Requirement: Go over the entries below line by line, copying each one that contains the word "Continue".

□ □ □ □

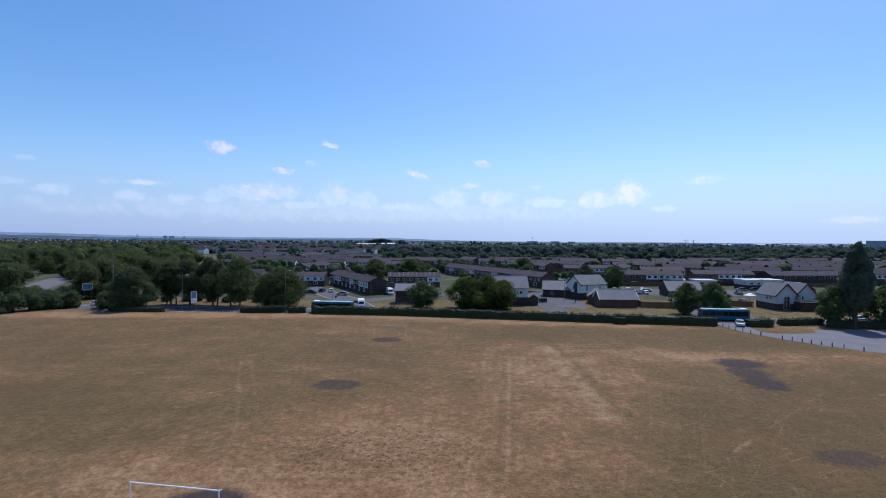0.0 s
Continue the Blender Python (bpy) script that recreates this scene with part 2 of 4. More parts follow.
GROUND = ground_material()
ASPHALT = plain("asphalt", (0.095, 0.093, 0.1), 0.9, 0.2, 0.25, 8)
PALE_ASPHALT = plain("sunbleached_asphalt", (0.15, 0.145, 0.155), 0.9, 0.18, 0.2, 6)
KERB = plain("concrete", (0.42, 0.4, 0.37), 0.9, 0.2, 1.0, 20)
WHITE = plain("white_paint", (0.8, 0.8, 0.8), 0.45, 0.06, 1.5, 20)
RENDER_WHITE = plain("white_render", (0.62, 0.61, 0.6), 0.85, 0.1, 0.5, 10)
RENDER_GREY = plain("pale_grey_render", (0.5, 0.49, 0.48), 0.85, 0.1, 0.5, 10)
BOARDING = plain("white_boarding", (0.64, 0.64, 0.64), 0.6, 0.1, 0.6, 10)
BRICK = plain("red_brown_brick", (0.13, 0.075, 0.055), 0.9, 0.25, 0.9, 9)
DARK_BRICK = plain("dark_brick", (0.075, 0.05, 0.042), 0.9, 0.25, 0.9, 9)
TILE = plain("brown_concrete_roof_tiles", (0.043, 0.04, 0.053), 0.85, 0.3, 0.3, 5, per_object=0.25, other=(0.05, 0.039, 0.043))
TILE_RED = plain("weathered_red_roof_tiles", (0.06, 0.045, 0.051), 0.85, 0.3, 0.3, 5, per_object=0.25, other=(0.041, 0.039, 0.053))
TILE_PALE = plain("pale_weathered_tiles", (0.1, 0.092, 0.098), 0.85, 0.25, 0.3, 5)
SLATE = plain("grey_slate", (0.16, 0.158, 0.17), 0.75, 0.15, 0.3, 5)
TIMBER = plain("stained_timber", (0.16, 0.095, 0.05), 0.8, 0.3, 1.5, 14)
DARK_TIMBER = plain("dark_timber", (0.06, 0.045, 0.035), 0.85, 0.3, 2, 14)
STEEL = plain("galvanised_steel", (0.2, 0.21, 0.22), 0.5, 0.15, 2, 20, 0.6)
BLACK = plain("black_plastic", (0.02, 0.02, 0.022), 0.6, 0.2)
RUBBER = plain("tyre_rubber", (0.025, 0.025, 0.025), 0.9, 0.2)
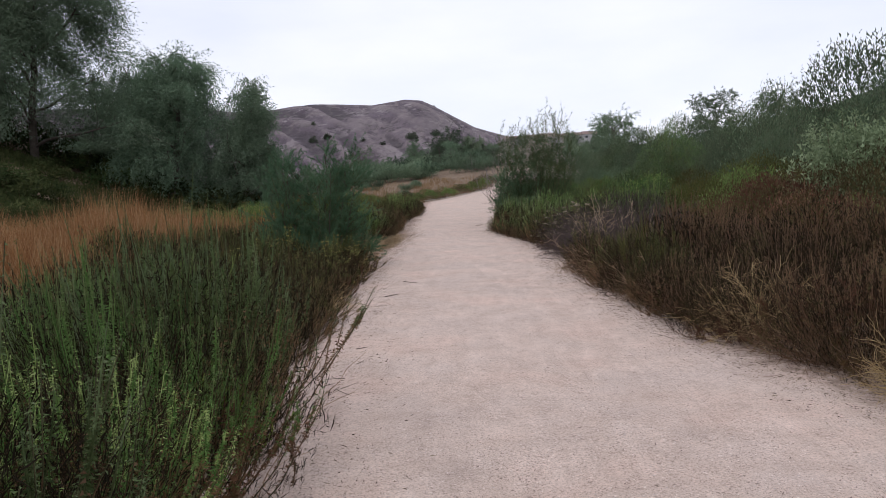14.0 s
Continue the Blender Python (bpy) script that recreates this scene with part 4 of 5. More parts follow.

□ □ □ □

Written answer:
Continue the Blender Python (bpy) script that recreates this scene with part 2 of 4. More parts follow.
Continue the Blender Python (bpy) script that recreates this scene with part 4 of 5. More parts follow.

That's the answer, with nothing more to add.